## The problem
Take the lines from the head of the listing through the one bearing "return tagged(o, label) if label else o" and copy them exactly, leaving every picture out.

(Scene script records)
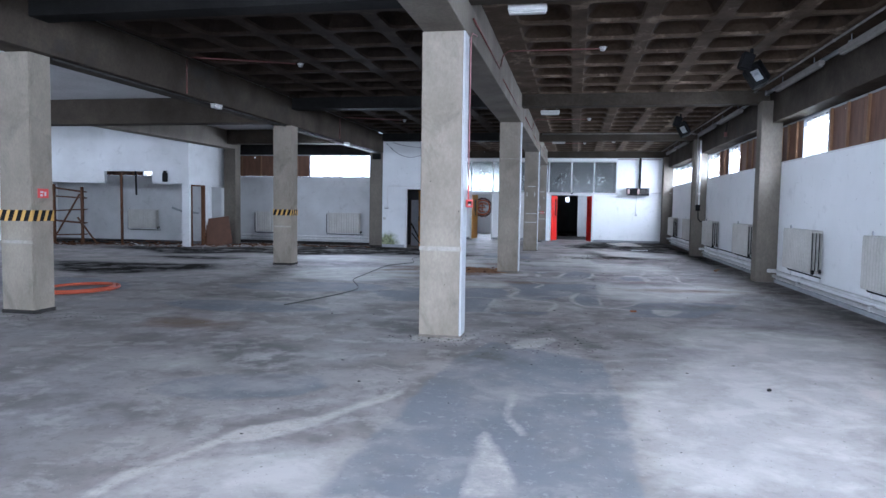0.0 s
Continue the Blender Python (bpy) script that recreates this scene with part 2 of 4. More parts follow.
def disc_stack(profile, sides=20, axis="z"):
    """A turned shape from rows of (radius, height)."""
    bm = bmesh.new()
    rings = []
    for r, h in profile:
        ring = []
        for k in range(sides):
            c, s = r * math.cos(k * math.tau / sides), r * math.sin(k * math.tau / sides)
            ring.append(bm.verts.new({"z": (c, s, h), "y": (c, h, s), "x": (h, c, s)}[axis]))
        rings.append(ring)
    for r, q in zip(rings, rings[1:]):
        for k in range(sides):
            bm.faces.new((r[k], r[(k + 1) % sides], q[(k + 1) % sides], q[k]))
    bm.faces.new(rings[0][::-1])
    bm.faces.new(rings[-1])
    return bm


def part(name, bm, material, parent=None, label="", smooth=False):
    bmesh.ops.recalc_face_normals(bm, faces=bm.faces[:])
    me = bpy.data.meshes.new(name)
    bm.to_mesh(me)
    bm.free()
    me.materials.append(material)
    if smooth:
        me.shade_smooth()
    o = new(name, me)
    o.parent = parent
    return tagged(o, label) if label else o


def thing(name, label, category, at=(0, 0, 0), turn=0.0, group=""):
    o = new(name)
    o.empty_display_size = 0.1
    o.matrix_basis = pose(*at, 0, 0, turn)
    return tagged(o, label, category, group)


def setting(name, bm, material, label, category, smooth=False):
    return tagged(part(name, bm, material, None, "", smooth), label, category, "", "structure")


def glass(o):
    o.visible_shadow = False
    return o


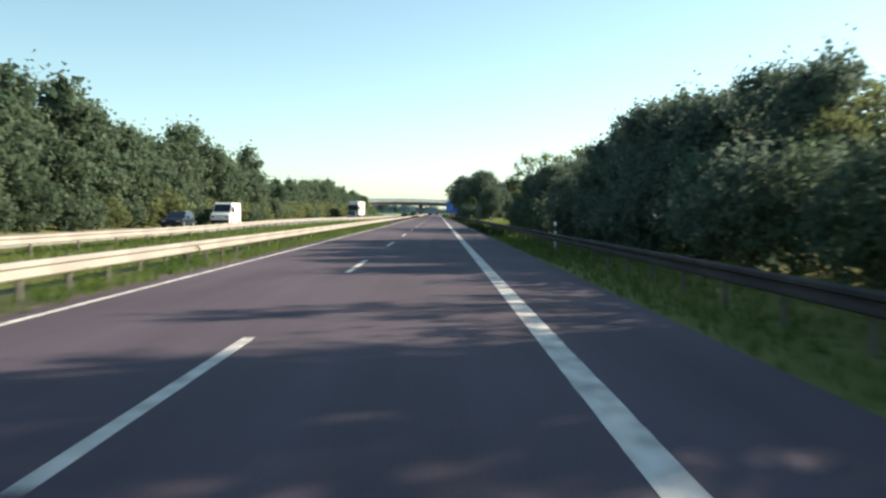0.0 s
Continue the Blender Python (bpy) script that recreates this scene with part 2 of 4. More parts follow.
def lie(x, y):
    """Height of the land: level by the road, a low bank behind the verges, the embankment of the overpass."""
    z = -0.05
    z += 0.45 * smoothstep(8.5, 13, x) * (1 - smoothstep(90, 130, x)) * (1 - smoothstep(430, 470, y))
    z += 0.5 * smoothstep(-22, -27, x) * (1 - smoothstep(300, 340, y))
    z += 0.05 * noise.noise((x * .15, y * .15, 0)) * smoothstep(6, 9, abs(x + 2))
    v = (y - (397.3 + 0.68 * x)) * 0.827
    top = 5.6 - 0.01 * x
    u = x * .827 + (y - 397.3) * .562
    for reach, run in ((x - 21.0, 1.65), (-u - 37.4, .12)):
        cone = top - max(0, abs(v) - 6.5) / 1.6 - max(0, -reach) / run
        fall = max(0, reach - 25) * 0.05
        z = max(z, cone - fall) if cone > 0 else z
    return z


def axis(lo, hi, parts):
    out = [lo]
    for a, b, step in parts:
        out += list(np.arange(a, b, step))
    return out + [hi]


gx = axis(-4000, 4000, [(-2500, -300, 550), (-300, -60, 40), (-60, -22, 1), (-22, 5, 4.5), (5, 60, 1.5), (60, 300, 30), (300, 2600, 500)])
gy = axis(-600, 4900, [(-300, 0, 100), (0, 330, 6), (330, 470, 1.5), (470, 900, 40), (900, 4500, 500)])
gv = [(x, y, lie(x, y)) for y in gy for x in gx]
gn = len(gx)
gf = [(j * gn + i, j * gn + i + 1, (j + 1) * gn + i + 1, (j + 1) * gn + i) for j in range(len(gy) - 1) for i in range(gn - 1)]
tagged(new("ground", mesh_from("ground", gv, gf, GRASS_SOIL, True)), "green and straw-coloured meadow running to the horizon", "ground", kind="structure")

ROAD0, ROAD1 = -80, 1500


def right_edge(y):
    """Edge of the paved shoulder: wide at first, narrow by the lay-by and the overpass, wider after it."""
    return 5.9 - 1.45 * smoothstep(285, 318, y) + 0.9 * smoothstep(428, 440, y)


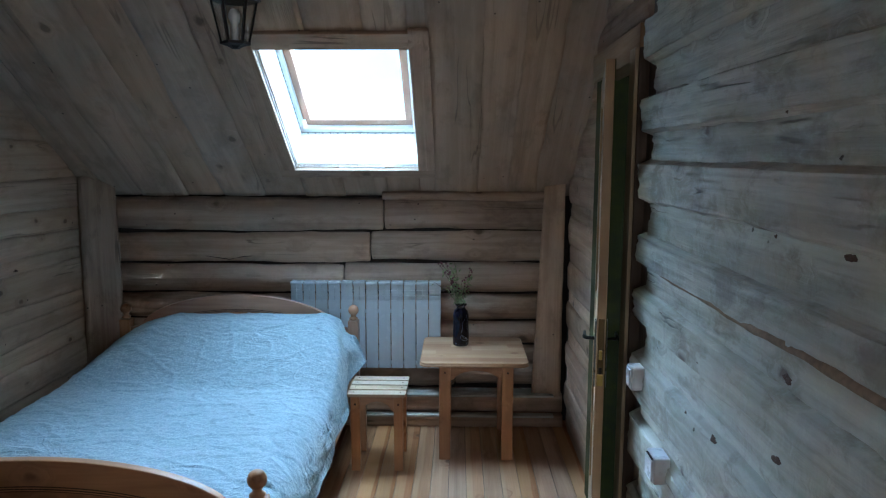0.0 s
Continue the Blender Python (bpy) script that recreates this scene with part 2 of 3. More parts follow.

## Finished task
0.0 s
Continue the Blender Python (bpy) script that recreates this scene with part 2 of 4. More parts follow.
def disc_stack(profile, sides=20, axis="z"):
    """A turned shape from rows of (radius, height)."""
    bm = bmesh.new()
    rings = []
    for r, h in profile:
        ring = []
        for k in range(sides):
            c, s = r * math.cos(k * math.tau / sides), r * math.sin(k * math.tau / sides)
            ring.append(bm.verts.new({"z": (c, s, h), "y": (c, h, s), "x": (h, c, s)}[axis]))
        rings.append(ring)
    for r, q in zip(rings, rings[1:]):
        for k in range(sides):
            bm.faces.new((r[k], r[(k + 1) % sides], q[(k + 1) % sides], q[k]))
    bm.faces.new(rings[0][::-1])
    bm.faces.new(rings[-1])
    return bm


def part(name, bm, material, parent=None, label="", smooth=False):
    bmesh.ops.recalc_face_normals(bm, faces=bm.faces[:])
    me = bpy.data.meshes.new(name)
    bm.to_mesh(me)
    bm.free()
    me.materials.append(material)
    if smooth:
        me.shade_smooth()
    o = new(name, me)
    o.parent = parent
    return tagged(o, label) if label else o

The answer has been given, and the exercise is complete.